2) If you later decide to go to your own web app design, you have to decide what to do with the already-deployed Caspio pages. Do you redesign them on your side, or keep the Caspio subscription?
I don’t understand Caspio’s angry attitude toward these discussions. It’s good for all of us to be talking about how to make our products better.
December 11th, 2007 at 11:49 am (#)
For my money, Joe Murphy just nailed it:
Indeed. Not only can Caspio encourage that line of thinking, it does: Casio’s home page says that Caspio is a “platform for creating and deploying web database applications fast and without programming.”
Look, folks: the future of news delivery is digital. You can either get with the program and hire people who know how to navigate this new world, or you can wring your hands while the rest of us eat your lunch.
I’ve actually stopped being all that concerned about Caspio: each new Caspio customer is one more competitor my paper doesn’t have to worry about.
January 29th, 2008 at 2:53 pm (#)
Hi. I know I’m commenting on this blog a month after this discussion began, but I was recently trained on Caspio.
I agree with Ryan McNeill’s comments above.

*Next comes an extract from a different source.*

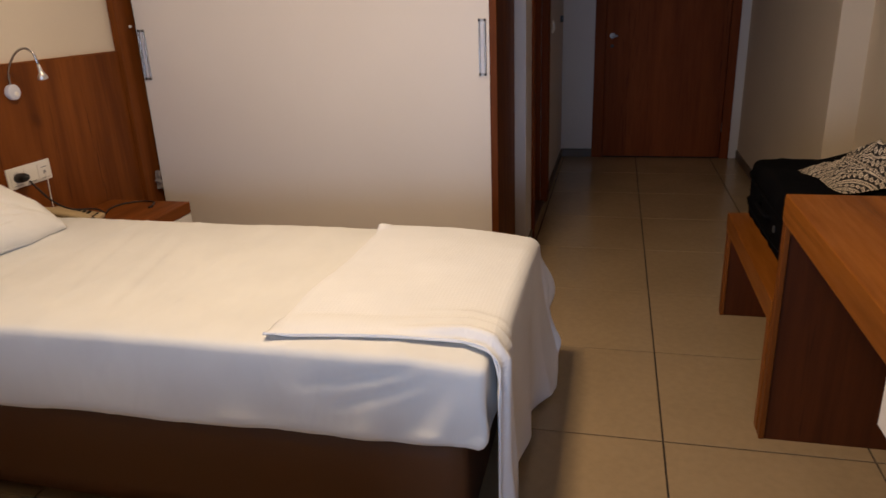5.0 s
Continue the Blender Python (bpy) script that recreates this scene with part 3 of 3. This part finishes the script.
# ---- socket plates ----
def module(parent, x, kind):
    m = part("module", box(x - 0.032, x + 0.032, -0.0125, -0.008, -0.032, 0.032, 0.002), PLASTIC, parent)
    if kind == "socket":
        part("well", lathe([(0.020, 0), (0.0205, 0.0012), (0.018, 0.0012), (0.0175, -0.002)], pose(x, -0.0125, 0.003, 90), 28), GREY, m)
        part("well_face", lathe([(0.0172, 0), (0.0172, 0.0016)], pose(x, -0.0125, 0.003, 90), 28), PLASTIC, m)
        # grey strip painting the shade in the upper half of the well
        part("shutter", box(x - 0.013, x + 0.013, -0.0146, -0.0138, 0.002, 0.012, 0.0003), GREY, m)
        part("earth_clip", box(x - 0.002, x + 0.002, -0.0148, -0.0138, -0.013, -0.005), DARK, m)
        for k in (-1, 1):
            part("hole", lathe([(0.003, 0), (0.003, 0.0024)], pose(x + k * 0.0085, -0.0127, 0.004, 90), 10), BLACK, m)
    elif kind == "rocker":
        bm = box(x - 0.026, x + 0.026, -0.004, 0.0, -0.027, 0.027, 0.001)
        bm.transform(pose(0, -0.0125, 0, -4))
        part("rocker", bm, PLASTIC, m)
    else:
        part("jack", box(x - 0.006, x + 0.006, -0.0145, -0.012, -0.012, 0.002), GREY, m)
        part("print", box(x - 0.018, x + 0.018, -0.0130, -0.0122, 0.014, 0.017), GREY, m)
    part("label_strip", box(x - 0.022, x + 0.022, -0.0131, -0.0122, -0.0305, -0.0285), GREY, m)
    return m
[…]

My newspaper (Wilmington Star-News), as well as several other New York Times Co. papers, decided to start using Caspio to easily create databases on our sites.
I am not a programmer (I’m teaching myself some programming on the side), so Caspio will come in handy for when I want to post data the quick and easy way. (Note: I did not say it will be useful for when I want to post data the BEST way). Anyway, the training was so simple and easy for journalists with no interest in programming to grasp. I think that’s why it’s attractive to newspapers who don’t have the resources to build their own databases. HOWEVER, I’m in the business to learn, and I usually learn by practicing. How am I going to be encouraged to learn programming if I don’t practice doing it? I’m getting ready to post my first data set using Caspio, so I’ll send you a link soon. Thanks for keeping this discussion going. I had read your earlier post about Caspio with great interest.